### Required task
Retype all of the listing exactly, passing over any picture you find.

### Information supplied
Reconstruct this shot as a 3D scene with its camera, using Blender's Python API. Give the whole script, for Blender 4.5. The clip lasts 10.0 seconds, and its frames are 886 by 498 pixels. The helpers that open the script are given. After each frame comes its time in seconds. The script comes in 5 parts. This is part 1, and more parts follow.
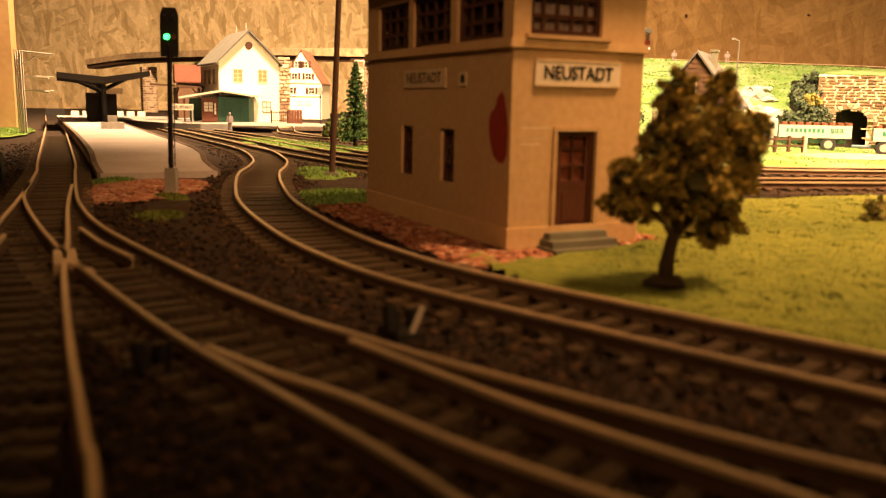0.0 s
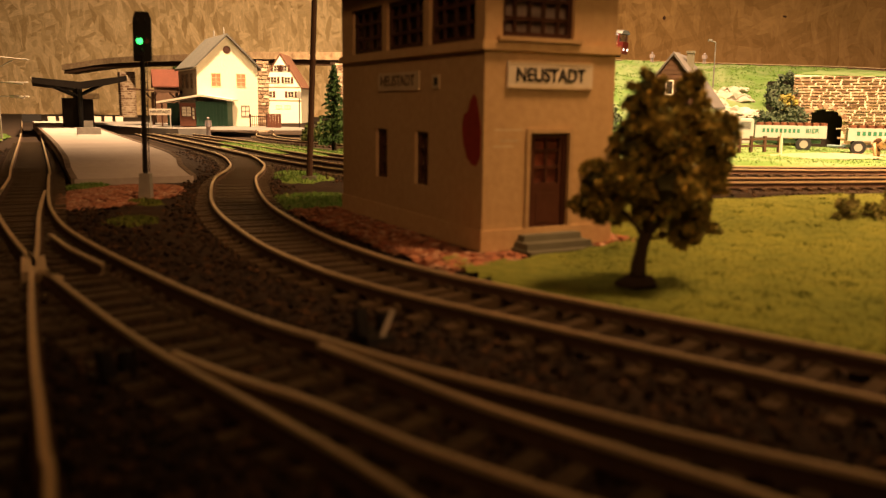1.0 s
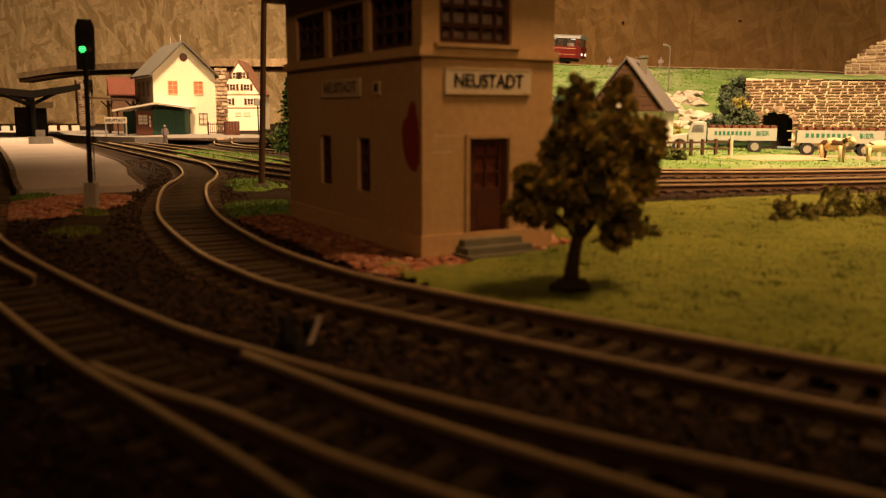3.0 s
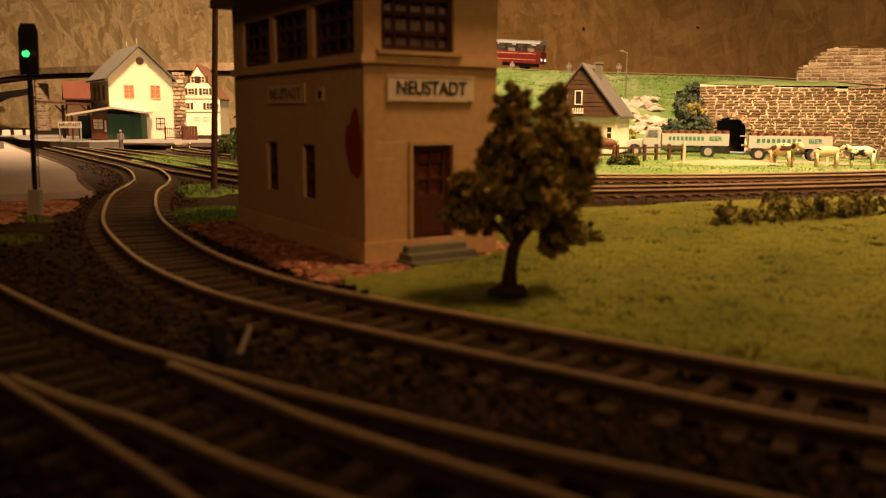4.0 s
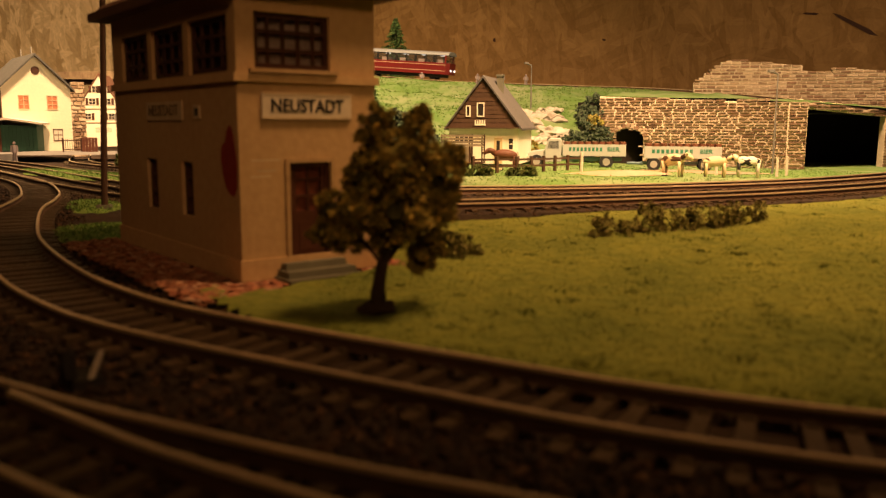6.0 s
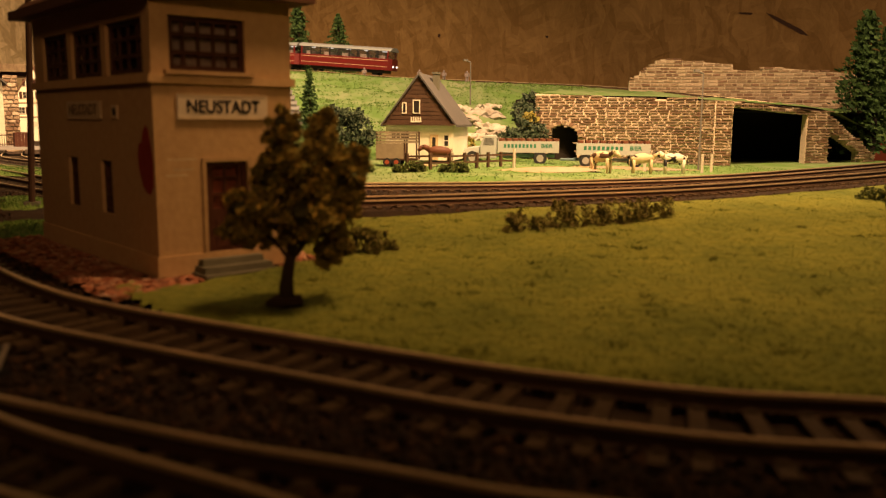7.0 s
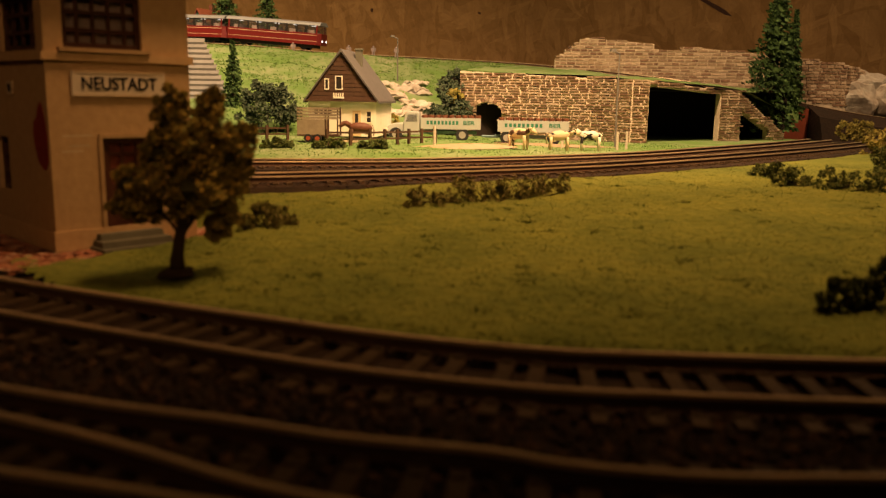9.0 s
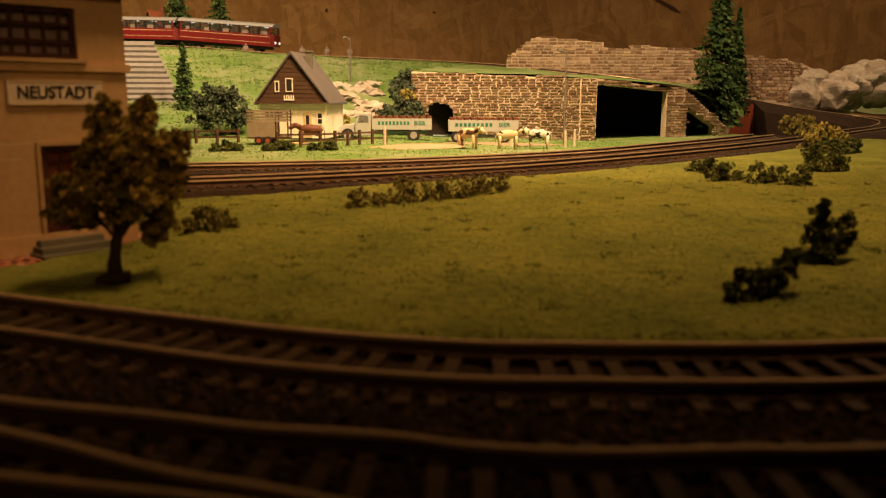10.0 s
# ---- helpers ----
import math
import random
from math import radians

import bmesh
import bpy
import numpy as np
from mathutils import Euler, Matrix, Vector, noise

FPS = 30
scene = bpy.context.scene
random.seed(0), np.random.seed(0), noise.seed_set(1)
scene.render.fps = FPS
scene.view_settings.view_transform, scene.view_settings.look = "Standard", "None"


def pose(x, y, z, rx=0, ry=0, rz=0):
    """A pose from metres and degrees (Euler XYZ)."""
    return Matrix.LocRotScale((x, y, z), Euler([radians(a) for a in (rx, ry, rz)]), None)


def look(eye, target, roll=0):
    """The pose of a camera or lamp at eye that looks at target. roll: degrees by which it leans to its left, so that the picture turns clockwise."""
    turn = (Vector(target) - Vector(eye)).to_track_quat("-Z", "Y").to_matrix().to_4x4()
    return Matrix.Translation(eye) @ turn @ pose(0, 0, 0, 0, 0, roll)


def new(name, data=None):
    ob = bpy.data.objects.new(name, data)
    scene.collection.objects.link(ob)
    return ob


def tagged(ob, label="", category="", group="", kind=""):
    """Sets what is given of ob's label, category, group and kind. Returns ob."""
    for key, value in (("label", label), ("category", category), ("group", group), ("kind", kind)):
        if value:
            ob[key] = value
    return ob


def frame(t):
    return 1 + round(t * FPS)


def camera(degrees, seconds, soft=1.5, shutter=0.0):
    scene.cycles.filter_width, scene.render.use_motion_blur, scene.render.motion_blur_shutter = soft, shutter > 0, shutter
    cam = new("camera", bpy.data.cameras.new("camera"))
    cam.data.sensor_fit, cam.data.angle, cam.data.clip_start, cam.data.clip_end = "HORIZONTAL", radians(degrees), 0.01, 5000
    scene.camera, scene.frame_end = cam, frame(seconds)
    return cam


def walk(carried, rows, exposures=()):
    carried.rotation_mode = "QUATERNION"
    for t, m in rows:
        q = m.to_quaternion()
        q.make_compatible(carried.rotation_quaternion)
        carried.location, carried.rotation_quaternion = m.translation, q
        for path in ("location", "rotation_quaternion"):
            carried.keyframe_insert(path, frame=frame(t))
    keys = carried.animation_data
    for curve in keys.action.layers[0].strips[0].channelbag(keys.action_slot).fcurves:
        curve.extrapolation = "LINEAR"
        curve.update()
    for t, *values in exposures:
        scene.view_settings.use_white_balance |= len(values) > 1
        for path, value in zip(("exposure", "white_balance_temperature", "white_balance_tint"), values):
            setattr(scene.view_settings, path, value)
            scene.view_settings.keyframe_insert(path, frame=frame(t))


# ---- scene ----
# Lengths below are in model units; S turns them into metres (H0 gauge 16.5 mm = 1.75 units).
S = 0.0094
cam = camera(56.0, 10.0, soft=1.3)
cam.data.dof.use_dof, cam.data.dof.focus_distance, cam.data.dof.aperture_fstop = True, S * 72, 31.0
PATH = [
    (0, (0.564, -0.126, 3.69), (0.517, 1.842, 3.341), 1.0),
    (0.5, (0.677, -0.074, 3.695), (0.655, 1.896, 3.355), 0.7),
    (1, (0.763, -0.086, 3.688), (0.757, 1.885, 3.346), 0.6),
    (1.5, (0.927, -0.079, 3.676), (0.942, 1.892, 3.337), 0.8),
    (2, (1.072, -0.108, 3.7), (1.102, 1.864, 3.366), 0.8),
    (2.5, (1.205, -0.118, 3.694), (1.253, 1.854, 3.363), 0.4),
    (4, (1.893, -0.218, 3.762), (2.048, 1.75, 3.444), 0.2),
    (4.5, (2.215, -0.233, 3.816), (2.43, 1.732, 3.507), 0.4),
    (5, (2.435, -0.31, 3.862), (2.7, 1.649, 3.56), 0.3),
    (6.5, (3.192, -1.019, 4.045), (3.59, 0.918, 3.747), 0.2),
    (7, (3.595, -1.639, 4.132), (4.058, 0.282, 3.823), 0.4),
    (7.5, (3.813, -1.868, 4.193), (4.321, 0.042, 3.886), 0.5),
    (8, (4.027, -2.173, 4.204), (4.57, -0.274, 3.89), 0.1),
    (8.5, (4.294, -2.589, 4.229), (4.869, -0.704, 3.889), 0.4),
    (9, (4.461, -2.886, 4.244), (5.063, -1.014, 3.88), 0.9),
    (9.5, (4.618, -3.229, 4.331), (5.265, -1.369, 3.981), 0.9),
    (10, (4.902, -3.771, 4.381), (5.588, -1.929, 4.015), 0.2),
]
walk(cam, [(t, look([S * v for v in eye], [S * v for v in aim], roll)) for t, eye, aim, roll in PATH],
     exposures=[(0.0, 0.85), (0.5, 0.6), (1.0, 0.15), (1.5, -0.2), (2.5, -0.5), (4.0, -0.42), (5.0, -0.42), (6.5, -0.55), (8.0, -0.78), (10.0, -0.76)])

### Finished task
Reconstruct this shot as a 3D scene with its camera, using Blender's Python API. Give the whole script, for Blender 4.5. The clip lasts 10.0 seconds, and its frames are 886 by 498 pixels. The helpers that open the script are given. After each frame comes its time in seconds. The script comes in 5 parts. This is part 1, and more parts follow.
0.0 s
1.0 s
3.0 s
4.0 s
6.0 s
7.0 s
9.0 s
10.0 s
# ---- helpers ----
import math
import random
from math import radians

import bmesh
import bpy
import numpy as np
from mathutils import Euler, Matrix, Vector, noise

FPS = 30
scene = bpy.context.scene
random.seed(0), np.random.seed(0), noise.seed_set(1)
scene.render.fps = FPS
scene.view_settings.view_transform, scene.view_settings.look = "Standard", "None"


def pose(x, y, z, rx=0, ry=0, rz=0):
    """A pose from metres and degrees (Euler XYZ)."""
    return Matrix.LocRotScale((x, y, z), Euler([radians(a) for a in (rx, ry, rz)]), None)


def look(eye, target, roll=0):
    """The pose of a camera or lamp at eye that looks at target. roll: degrees by which it leans to its left, so that the picture turns clockwise."""
    turn = (Vector(target) - Vector(eye)).to_track_quat("-Z", "Y").to_matrix().to_4x4()
    return Matrix.Translation(eye) @ turn @ pose(0, 0, 0, 0, 0, roll)


def new(name, data=None):
    ob = bpy.data.objects.new(name, data)
    scene.collection.objects.link(ob)
    return ob


def tagged(ob, label="", category="", group="", kind=""):
    """Sets what is given of ob's label, category, group and kind. Returns ob."""
    for key, value in (("label", label), ("category", category), ("group", group), ("kind", kind)):
        if value:
            ob[key] = value
    return ob


def frame(t):
    return 1 + round(t * FPS)


def camera(degrees, seconds, soft=1.5, shutter=0.0):
    scene.cycles.filter_width, scene.render.use_motion_blur, scene.render.motion_blur_shutter = soft, shutter > 0, shutter
    cam = new("camera", bpy.data.cameras.new("camera"))
    cam.data.sensor_fit, cam.data.angle, cam.data.clip_start, cam.data.clip_end = "HORIZONTAL", radians(degrees), 0.01, 5000
    scene.camera, scene.frame_end = cam, frame(seconds)
    return cam


def walk(carried, rows, exposures=()):
    carried.rotation_mode = "QUATERNION"
    for t, m in rows:
        q = m.to_quaternion()
        q.make_compatible(carried.rotation_quaternion)
        carried.location, carried.rotation_quaternion = m.translation, q
        for path in ("location", "rotation_quaternion"):
            carried.keyframe_insert(path, frame=frame(t))
    keys = carried.animation_data
    for curve in keys.action.layers[0].strips[0].channelbag(keys.action_slot).fcurves:
        curve.extrapolation = "LINEAR"
        curve.update()
    for t, *values in exposures:
        scene.view_settings.use_white_balance |= len(values) > 1
        for path, value in zip(("exposure", "white_balance_temperature", "white_balance_tint"), values):
            setattr(scene.view_settings, path, value)
            scene.view_settings.keyframe_insert(path, frame=frame(t))


# ---- scene ----
# Lengths below are in model units; S turns them into metres (H0 gauge 16.5 mm = 1.75 units).
S = 0.0094
cam = camera(56.0, 10.0, soft=1.3)
cam.data.dof.use_dof, cam.data.dof.focus_distance, cam.data.dof.aperture_fstop = True, S * 72, 31.0
PATH = [
    (0, (0.564, -0.126, 3.69), (0.517, 1.842, 3.341), 1.0),
    (0.5, (0.677, -0.074, 3.695), (0.655, 1.896, 3.355), 0.7),
    (1, (0.763, -0.086, 3.688), (0.757, 1.885, 3.346), 0.6),
    (1.5, (0.927, -0.079, 3.676), (0.942, 1.892, 3.337), 0.8),
    (2, (1.072, -0.108, 3.7), (1.102, 1.864, 3.366), 0.8),
    (2.5, (1.205, -0.118, 3.694), (1.253, 1.854, 3.363), 0.4),
    (4, (1.893, -0.218, 3.762), (2.048, 1.75, 3.444), 0.2),
    (4.5, (2.215, -0.233, 3.816), (2.43, 1.732, 3.507), 0.4),
    (5, (2.435, -0.31, 3.862), (2.7, 1.649, 3.56), 0.3),
    (6.5, (3.192, -1.019, 4.045), (3.59, 0.918, 3.747), 0.2),
    (7, (3.595, -1.639, 4.132), (4.058, 0.282, 3.823), 0.4),
    (7.5, (3.813, -1.868, 4.193), (4.321, 0.042, 3.886), 0.5),
    (8, (4.027, -2.173, 4.204), (4.57, -0.274, 3.89), 0.1),
    (8.5, (4.294, -2.589, 4.229), (4.869, -0.704, 3.889), 0.4),
    (9, (4.461, -2.886, 4.244), (5.063, -1.014, 3.88), 0.9),
    (9.5, (4.618, -3.229, 4.331), (5.265, -1.369, 3.981), 0.9),
    (10, (4.902, -3.771, 4.381), (5.588, -1.929, 4.015), 0.2),
]
walk(cam, [(t, look([S * v for v in eye], [S * v for v in aim], roll)) for t, eye, aim, roll in PATH],
     exposures=[(0.0, 0.85), (0.5, 0.6), (1.0, 0.15), (1.5, -0.2), (2.5, -0.5), (4.0, -0.42), (5.0, -0.42), (6.5, -0.55), (8.0, -0.78), (10.0, -0.76)])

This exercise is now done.